> Did they try to fix them by inverting a binary tree?
>> Yeah maybe implementing a quick LRU cache on the nearest whiteboard will help them out here
>> Did they try checking what shape their manhole cover is?
>> Dev ops was too busy out counting all the street lights in the United States
[1] https://www.reddit.com/r/programming/comments/kcwqij/every_s...
Max himself later opened up[0] and admitted to being difficult to work with. It is entirely likely that he was rejected based on his personality and not his ability. As someone who contributed to Homebrew many years ago I would not be surprised if this was the case. In their own words: "I am often a dick, I am often difficult, I often don’t know computer science". I am not sure why any company would want to hire someone like that and put the culture of the team in jeopardy.
[0] - https://www.quora.com/Whats-the-logic-behind-Google-rejectin...
"Dev ops was too busy out counting all the street lights in the United States"
If it was a Consulting interview any one would have gotten in. Thankfully no one asks these at G.
Every time I see complaints like this I can't help but think the posters have a chip on their shoulder from being rejected by Google or a similarly selective company. It's never a commentary on any fundamental issues with these types of interview questions and no one ever comes up with a better process that is equally scaleable and effective for hiring generalists. In my experience interviewing with dozens of small, medium and large companies, the vast majority of technical roles require these types of questions now. These come off as criticisms against Google specifically for asking hard variants of these questions.
I don't personally have any issue with companies asking questions like these as long as they don't simply look for "a correct and optimal solution coded up perfectly whilst under stress in under 30 minutes", but rather the process of solving the problem.
> If you don't come up with a close-to-optimal solution in about 5 minutes
Disingenuously hyperbolic. I was only given a single problem to solve in each of my 45 minute "coding rounds" at Google and Facebook. If you approach these interviews like a competitive coding competition you will absolutely not get the job. By that I mean arriving at a non-optimal solution as fast as possible while writing messy code and not explaining your thought process. Not to mention that senior roles involve an increasing number of interviews that focus on design rather than algorithmic questions.
This all seems like nonsense coming from individuals who are (understandably or not) frustrated at an interview process that doesn't align with their strengths.
I think so too, look at this angry (it says "fucking" 3 times) comment over at Reddit:
> It’s a waste of fucking time.

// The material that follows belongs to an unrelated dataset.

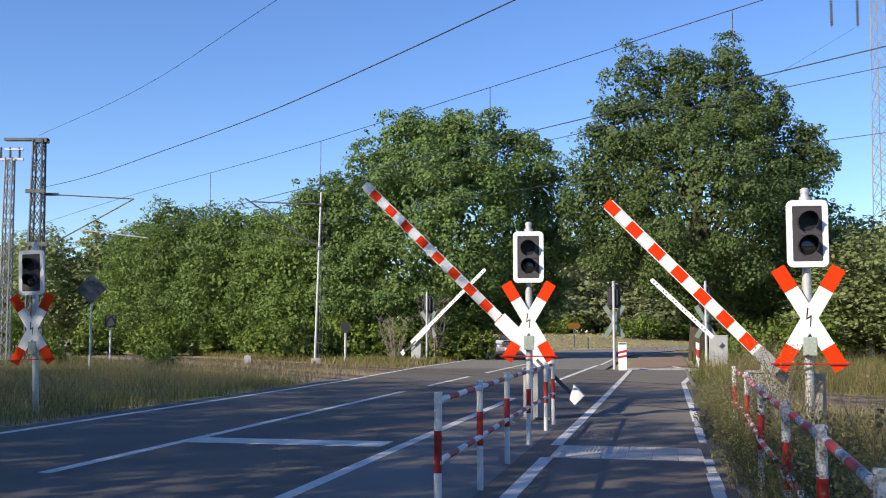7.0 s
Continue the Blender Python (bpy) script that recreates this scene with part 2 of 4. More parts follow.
def track_line(offset, s0, s1, step):
    """Centre line of a track: straight up to TRACK_0, then a wide left-hand bend."""
    out, p, s = [], TRACK_0.copy(), 0.0
    pts = {}
    while s <= s1:
        a = radians(TRACK_A + min(max(s, 0), 24) * 0.30)
        pts[round(s, 3)] = (p.copy(), a)
        p = p + Vector((-math.sin(a), math.cos(a), 0)) * step
        s += step
    p, s, a = TRACK_0.copy(), 0.0, radians(TRACK_A)
    while s >= s0:
        pts[round(s, 3)] = (p.copy(), a)
        p = p - Vector((-math.sin(a), math.cos(a), 0)) * step
        s -= step
    for s in sorted(pts):
        p, a = pts[s]
        out.append((p + Vector((math.cos(a), math.sin(a), 0)) * offset, a))
    return out


def sweep(bm, line, section):
    """Draw a closed section (across, up) along a line of (point, heading)."""
    rings = []
    for p, a in line:
        n = Vector((math.cos(a), math.sin(a), 0))
        rings.append([bm.verts.new(p + n * x + Vector((0, 0, z))) for x, z in section])
    k = len(section)
    for r, q in zip(rings, rings[1:]):
        for i in range(k):
            bm.faces.new((r[i], r[(i + 1) % k], q[(i + 1) % k], q[i]))
    bm.faces.new(rings[0])
    bm.faces.new(rings[-1][::-1])
    return bm


def road_line(u0, u1, step=2.0, shift=0.0):
    out, u = [], u0
    while u <= u1 + 1e-6:
        s = lateral(u)
        a = math.atan2((u - 60) / 100 if u > 60 else 0, 1)
        out.append((R(s + shift, u), -RA - a))
        u += step
    return out


def rise(x, y):
    """The meadow past the bend climbs a little towards the wood."""
    v, u = x * math.cos(RA) - y * math.sin(RA), x * math.sin(RA) + y * math.cos(RA)
    if u < 70:
        return 0.0
    d = min(1.0, max(0.0, (lateral(u) - 12.0 - v) / 14)) * min(1.0, (u - 70) / 15) * min(1.0, max(0.0, (v + 26) / 10))
    return 1.25 * d * d * (3 - 2 * d)


def build_ground():
    k = np.linspace(-1, 1, 150)
    xs = np.sign(k) * (70 * np.abs(k) + 2400 * np.abs(k) ** 7)
    verts, faces = [], []
    n = len(xs)
    for j in range(n):
        for i in range(n):
            x, y = xs[i], xs[j] + 30
            v = x * math.cos(RA) - y * math.sin(RA)
            away = max(0.0, max(-11.2 - v, v - 1.6))
            w = min(1.0, away / 4)
            t = (x - TRACK_0.x) * math.cos(radians(33)) + (y - TRACK_0.y) * math.sin(radians(33))
            w *= min(1.0, max(0.0, abs(t - 2.3) - 4.5) / 3)
            z = -0.075 + w * (0.13 * noise.noise((x * 0.15, y * 0.15, 0)) + 0.05 * noise.noise((x * 0.9, y * 0.9, 3)))
            verts.append((x, y, z + rise(x, y)))
    for j in range(n - 1):
        for i in range(n - 1):
            a = j * n + i
            faces.append((a, a + 1, a + n + 1, a + n))
    me = bpy.data.meshes.new("ground")
    me.from_pydata(verts, [], faces)
    me.materials.append(M_GROUND)
    tagged(new("ground", me), "sunlit dry meadow ground with sandy soil", "ground", kind="structure")


build_ground()

road = part("road", sweep(B(), [(R(0, u), -RA) for u in range(-30, 43, 6)], [(-9.98, 0), (-1.25, 0), (-1.25, -0.25), (-9.98, -0.25)]), M_ASPHALT)
tagged(road, "dark grey asphalt road with worn white lines", "road", kind="structure")
road2 = part("road_beyond", sweep(B(), road_line(42, 250), [(-10.5, 0.0), (-2.45, 0.0), (-2.45, -0.25), (-10.5, -0.25)]), M_OLDASPHALT)
tagged(road2, "grey asphalt road bending away past the crossing", "road", kind="structure")
pave = part("cycle_path", sweep(B(), [(R(0, u), -RA) for u in range(-30, 43, 6)], [(-1.25, 0.0), (0.62, 0.0), (0.62, -0.25), (-1.25, -0.25)]), M_PATHASPHALT)
tagged(pave, "patched grey asphalt cycle path beside the road", "pavement", kind="structure")
sand = part("sand_path", sweep(B(), [(R(0, u), -RA) for u in range(44, 77, 4)], [(-1.7, -0.01), (0.9, -0.01), (0.9, -0.2), (-1.7, -0.2)]), M_PATH)
tagged(sand, "reddish sandy path past the crossing", "pavement", kind="structure")
for i, (v, u, w, l) in enumerate(((-2.55, 9.0, 1.9, 12.0),)):
    strip = part("footway_strip", box(B(), (v, u + 3, -0.1), (w - 0.3, l, 0.208), m=Matrix.Rotation(-RA, 4, "Z")), M_OLDASPHALT)
    tagged(strip, "worn lighter asphalt strip under the railing", "pavement", kind="structure")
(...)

I’m a really talented programmer [...] I’ve been eliminated based solely on messing up some dumbass arbitrary puzzle.
https://www.reddit.com/r/programming/comments/kcwqij/every_s...

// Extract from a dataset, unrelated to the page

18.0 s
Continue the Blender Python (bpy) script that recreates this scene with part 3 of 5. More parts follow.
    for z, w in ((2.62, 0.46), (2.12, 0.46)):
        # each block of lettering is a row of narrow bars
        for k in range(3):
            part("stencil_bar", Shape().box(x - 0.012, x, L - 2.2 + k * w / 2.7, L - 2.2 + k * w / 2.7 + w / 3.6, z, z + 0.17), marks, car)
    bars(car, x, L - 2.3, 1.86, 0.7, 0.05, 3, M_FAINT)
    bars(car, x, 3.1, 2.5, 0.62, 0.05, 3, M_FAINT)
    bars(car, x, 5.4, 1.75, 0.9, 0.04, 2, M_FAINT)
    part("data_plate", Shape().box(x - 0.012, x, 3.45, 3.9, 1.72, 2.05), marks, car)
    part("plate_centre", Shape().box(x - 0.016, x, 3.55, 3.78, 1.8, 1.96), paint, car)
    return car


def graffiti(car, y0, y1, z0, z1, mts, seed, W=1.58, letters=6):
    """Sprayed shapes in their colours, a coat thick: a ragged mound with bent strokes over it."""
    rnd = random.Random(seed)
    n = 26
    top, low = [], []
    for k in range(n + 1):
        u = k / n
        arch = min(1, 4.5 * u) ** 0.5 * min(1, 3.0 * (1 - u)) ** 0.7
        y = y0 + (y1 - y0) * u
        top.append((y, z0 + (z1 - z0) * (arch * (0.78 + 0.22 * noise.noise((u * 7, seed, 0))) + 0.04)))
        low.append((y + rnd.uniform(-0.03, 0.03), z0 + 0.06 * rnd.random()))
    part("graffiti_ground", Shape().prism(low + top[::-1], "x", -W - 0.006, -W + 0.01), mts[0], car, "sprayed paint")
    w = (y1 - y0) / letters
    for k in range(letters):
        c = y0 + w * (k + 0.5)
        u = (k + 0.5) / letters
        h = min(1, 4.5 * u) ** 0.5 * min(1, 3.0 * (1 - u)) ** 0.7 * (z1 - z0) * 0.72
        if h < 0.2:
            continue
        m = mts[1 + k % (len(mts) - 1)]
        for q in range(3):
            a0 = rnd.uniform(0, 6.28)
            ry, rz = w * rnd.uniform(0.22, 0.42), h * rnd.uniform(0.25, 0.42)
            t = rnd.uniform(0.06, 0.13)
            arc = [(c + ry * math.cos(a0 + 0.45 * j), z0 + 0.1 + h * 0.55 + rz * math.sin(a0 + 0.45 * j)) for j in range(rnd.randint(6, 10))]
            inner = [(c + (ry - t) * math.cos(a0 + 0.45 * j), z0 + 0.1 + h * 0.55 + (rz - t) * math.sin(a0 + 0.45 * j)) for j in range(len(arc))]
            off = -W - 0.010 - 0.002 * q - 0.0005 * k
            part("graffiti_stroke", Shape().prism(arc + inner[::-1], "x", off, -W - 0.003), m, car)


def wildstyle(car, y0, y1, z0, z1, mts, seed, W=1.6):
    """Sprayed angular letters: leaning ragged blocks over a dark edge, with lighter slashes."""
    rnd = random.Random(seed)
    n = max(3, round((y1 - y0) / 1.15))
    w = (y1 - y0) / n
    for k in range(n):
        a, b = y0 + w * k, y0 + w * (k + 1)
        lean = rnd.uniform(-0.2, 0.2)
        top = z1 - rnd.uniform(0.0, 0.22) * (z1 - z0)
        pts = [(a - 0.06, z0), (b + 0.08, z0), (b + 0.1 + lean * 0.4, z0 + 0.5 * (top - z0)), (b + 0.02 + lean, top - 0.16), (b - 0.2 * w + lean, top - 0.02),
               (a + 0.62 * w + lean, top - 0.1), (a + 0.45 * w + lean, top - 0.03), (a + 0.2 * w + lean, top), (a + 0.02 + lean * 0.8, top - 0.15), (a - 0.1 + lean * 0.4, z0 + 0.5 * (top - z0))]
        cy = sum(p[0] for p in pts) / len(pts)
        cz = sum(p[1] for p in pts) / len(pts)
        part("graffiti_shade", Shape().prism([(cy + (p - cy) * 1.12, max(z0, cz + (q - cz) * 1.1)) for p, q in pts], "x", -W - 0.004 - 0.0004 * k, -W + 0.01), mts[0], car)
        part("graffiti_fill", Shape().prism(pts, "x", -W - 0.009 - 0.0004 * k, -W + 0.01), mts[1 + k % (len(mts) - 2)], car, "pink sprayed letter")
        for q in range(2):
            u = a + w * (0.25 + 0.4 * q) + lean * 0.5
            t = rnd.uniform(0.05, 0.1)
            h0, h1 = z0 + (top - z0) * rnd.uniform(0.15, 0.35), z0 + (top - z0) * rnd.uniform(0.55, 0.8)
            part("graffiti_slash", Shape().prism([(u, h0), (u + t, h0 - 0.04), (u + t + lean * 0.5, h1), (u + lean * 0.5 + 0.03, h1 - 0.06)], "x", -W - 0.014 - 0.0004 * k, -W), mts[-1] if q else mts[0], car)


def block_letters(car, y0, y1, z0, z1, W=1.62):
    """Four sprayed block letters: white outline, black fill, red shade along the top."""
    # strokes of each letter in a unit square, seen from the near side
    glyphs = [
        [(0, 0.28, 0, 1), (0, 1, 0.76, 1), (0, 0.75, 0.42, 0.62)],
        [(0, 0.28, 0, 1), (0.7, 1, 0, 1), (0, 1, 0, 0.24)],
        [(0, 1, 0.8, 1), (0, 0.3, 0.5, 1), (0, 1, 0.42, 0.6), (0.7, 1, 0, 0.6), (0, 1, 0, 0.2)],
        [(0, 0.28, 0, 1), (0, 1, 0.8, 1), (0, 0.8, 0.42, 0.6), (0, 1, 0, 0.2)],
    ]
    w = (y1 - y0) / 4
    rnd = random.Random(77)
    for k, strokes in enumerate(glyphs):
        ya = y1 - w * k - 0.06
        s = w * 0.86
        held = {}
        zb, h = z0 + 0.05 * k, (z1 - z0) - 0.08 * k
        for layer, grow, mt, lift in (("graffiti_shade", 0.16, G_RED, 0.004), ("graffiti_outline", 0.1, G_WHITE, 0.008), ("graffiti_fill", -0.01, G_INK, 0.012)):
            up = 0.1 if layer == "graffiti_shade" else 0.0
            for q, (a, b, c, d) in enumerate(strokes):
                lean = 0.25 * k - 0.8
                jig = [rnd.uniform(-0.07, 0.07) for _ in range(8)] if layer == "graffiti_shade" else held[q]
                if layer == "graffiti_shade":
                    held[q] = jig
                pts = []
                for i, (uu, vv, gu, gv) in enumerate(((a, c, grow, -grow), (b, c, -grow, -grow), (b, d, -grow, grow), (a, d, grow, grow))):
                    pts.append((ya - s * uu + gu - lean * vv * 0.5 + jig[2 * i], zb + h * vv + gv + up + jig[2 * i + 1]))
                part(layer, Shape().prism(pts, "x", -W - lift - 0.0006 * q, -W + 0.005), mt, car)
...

And the only reply that to me somewhat seems to understand what's going on, getting lots of downvotes, so it got collapsed and you cannot easily find it:
> They just play a numbers game, and are able to discard perfectly capable candidates with this kind of questions, and still get a bunch of great candidates
https://www.reddit.com/r/programming/comments/kcwqij/every_s...
(although it started in a bit weird way with "Lmao", however the other replies weren't any more polite were they?)